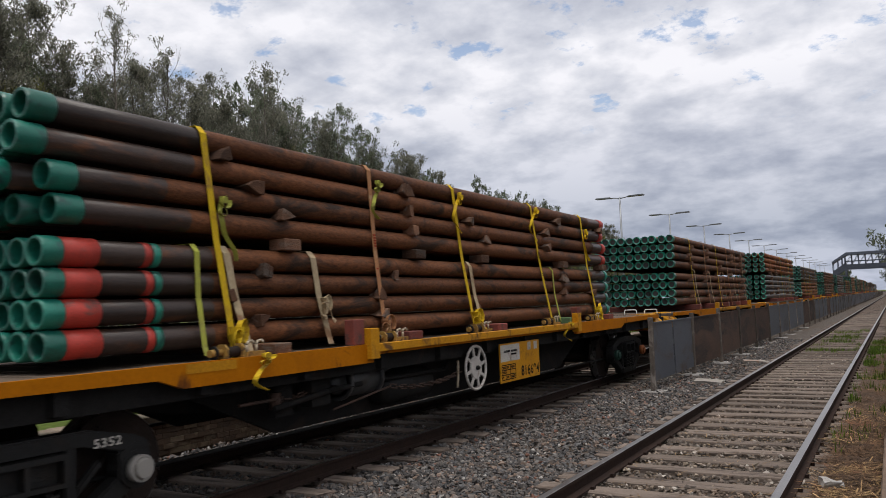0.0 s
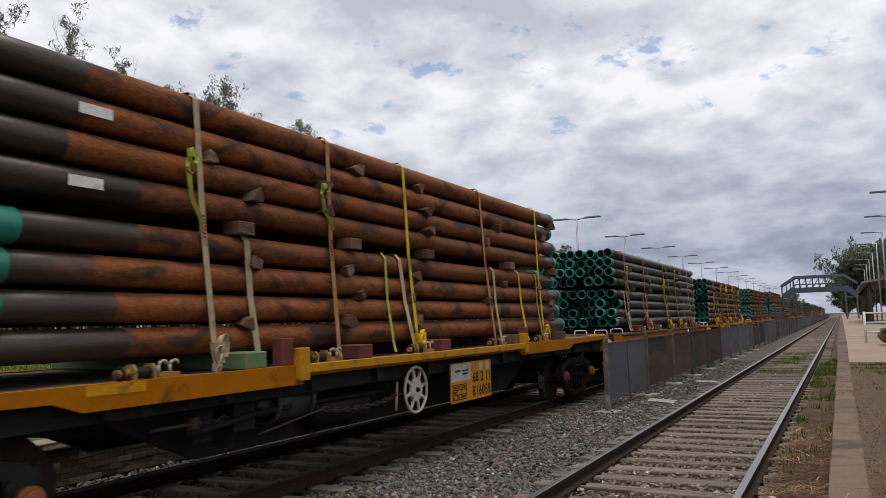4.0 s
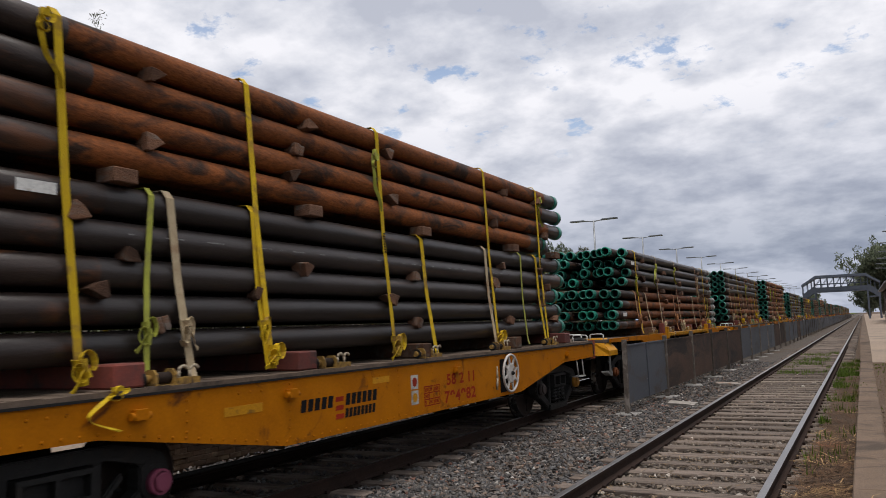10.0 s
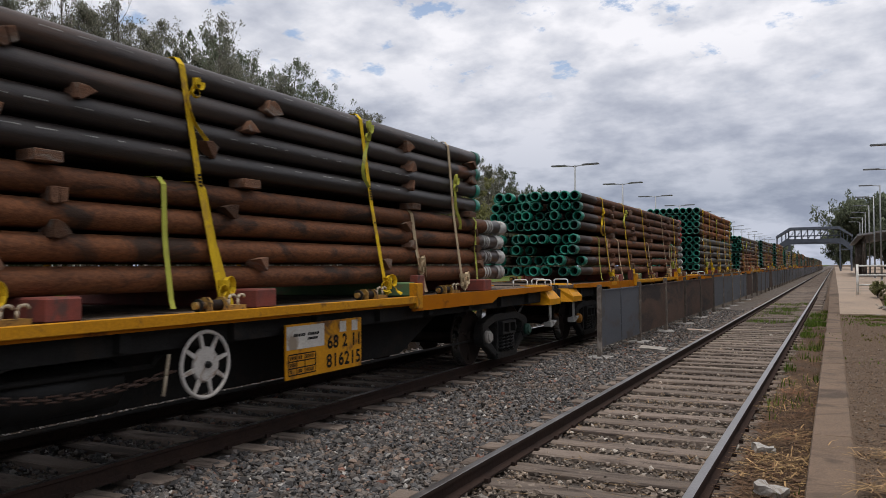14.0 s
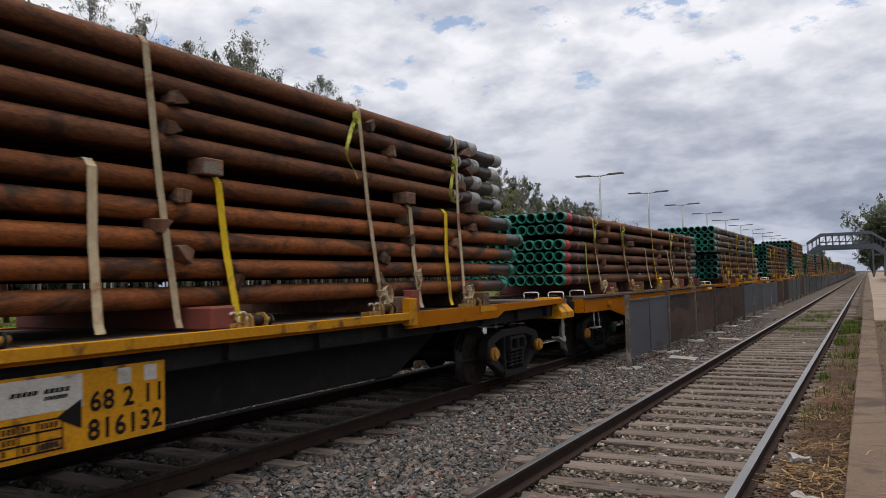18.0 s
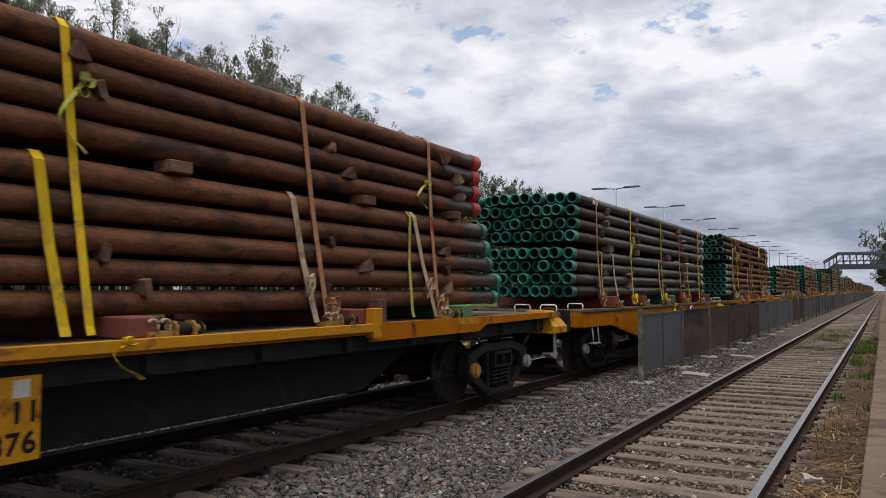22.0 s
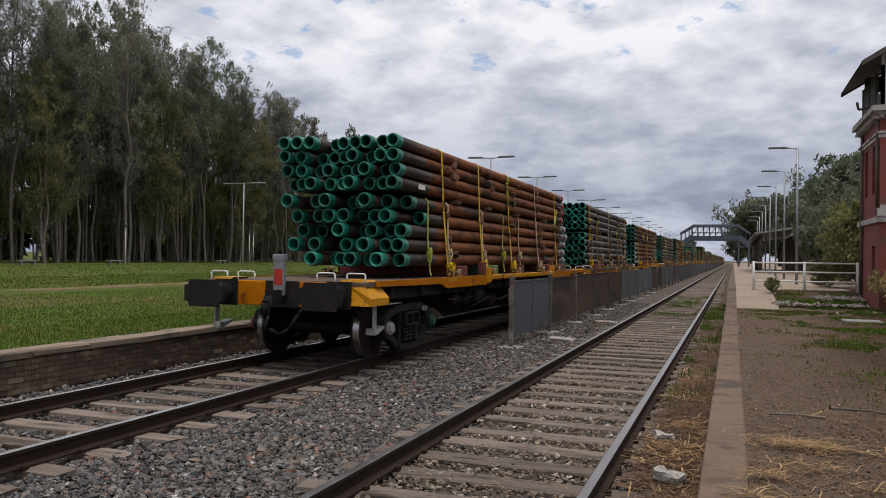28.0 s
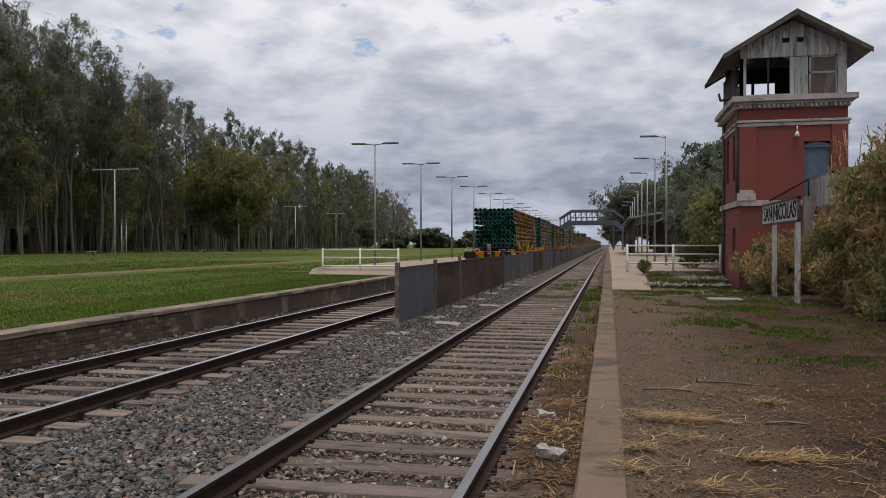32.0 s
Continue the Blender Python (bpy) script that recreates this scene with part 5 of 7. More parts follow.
near.append(("plate", -151.75, True, dict(off=-149.5, tips_l=(13.55, 13.86, 13.98, 14.30, 13.80), tips_u=(12.62, 12.68, 12.60, 12.55), length=13.55, zs=(1.548, 0.253, 2.90, 0.256), rows_l=5, rows_u=4, cols=11, col_l="orange", col_u="rust", edge_l=(0.41, 0.42, 0.44, 0.47, 0.45), edge_u=(0.68, -0.15, 0.11, -0.15), rear_l=0.43, rear_u=-0.05, front_d=-0.3, end_l="white", front_u="white", rag_u=0.2,
        full=(("w", 2.07, 1.84), ("y", 3.16, 2.69), ("w", 6.48, 6.22), ("w", 9.67, 9.34), ("w", 11.89, 11.83)), low=(("w", 1.96, 1.74), ("y", 3.21, 2.98), ("w", 5.70, 5.70), ("y", 7.20, 7.04), ("w", 10.60, 10.49), ("y", 11.45, 11.47)))))
near.append(("fish", -166.13, False, dict(off=-166.1, length=12.4, zs=(1.606, 0.252, 2.71, 0.255), rows_l=4, rows_u=4, cols=10, col_l="dark", col_u="dark", edge_l=(0.33, 0.27, 0.33, 0.36), edge_u=(0.45, 0.55, 0.50, 0.58), rear_l=0.28, rear_u=0.42, front_l="white", front_u="white", rag_l=0.08, rag_u=0.08,
        full=(("o", 1.82, 1.71), ("y", 4.24, 4.24), ("y", 7.12, 7.14), ("o", 9.26, 9.27), ("y", 11.80, 11.95)), low=(("l", 2.01, 2.06), ("w", 3.08, 2.82), ("w", 6.98, 6.86), ("y", 10.40, 10.30)))))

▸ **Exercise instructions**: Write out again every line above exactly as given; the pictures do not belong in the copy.

▸ **Written answer**:
0.0 s
4.0 s
10.0 s
14.0 s
18.0 s
22.0 s
28.0 s
32.0 s
Continue the Blender Python (bpy) script that recreates this scene with part 5 of 7. More parts follow.
near.append(("plate", -151.75, True, dict(off=-149.5, tips_l=(13.55, 13.86, 13.98, 14.30, 13.80), tips_u=(12.62, 12.68, 12.60, 12.55), length=13.55, zs=(1.548, 0.253, 2.90, 0.256), rows_l=5, rows_u=4, cols=11, col_l="orange", col_u="rust", edge_l=(0.41, 0.42, 0.44, 0.47, 0.45), edge_u=(0.68, -0.15, 0.11, -0.15), rear_l=0.43, rear_u=-0.05, front_d=-0.3, end_l="white", front_u="white", rag_u=0.2,
        full=(("w", 2.07, 1.84), ("y", 3.16, 2.69), ("w", 6.48, 6.22), ("w", 9.67, 9.34), ("w", 11.89, 11.83)), low=(("w", 1.96, 1.74), ("y", 3.21, 2.98), ("w", 5.70, 5.70), ("y", 7.20, 7.04), ("w", 10.60, 10.49), ("y", 11.45, 11.47)))))
near.append(("fish", -166.13, False, dict(off=-166.1, length=12.4, zs=(1.606, 0.252, 2.71, 0.255), rows_l=4, rows_u=4, cols=10, col_l="dark", col_u="dark", edge_l=(0.33, 0.27, 0.33, 0.36), edge_u=(0.45, 0.55, 0.50, 0.58), rear_l=0.28, rear_u=0.42, front_l="white", front_u="white", rag_l=0.08, rag_u=0.08,
        full=(("o", 1.82, 1.71), ("y", 4.24, 4.24), ("y", 7.12, 7.14), ("o", 9.26, 9.27), ("y", 11.80, 11.95)), low=(("l", 2.01, 2.06), ("w", 3.08, 2.82), ("w", 6.98, 6.86), ("y", 10.40, 10.30)))))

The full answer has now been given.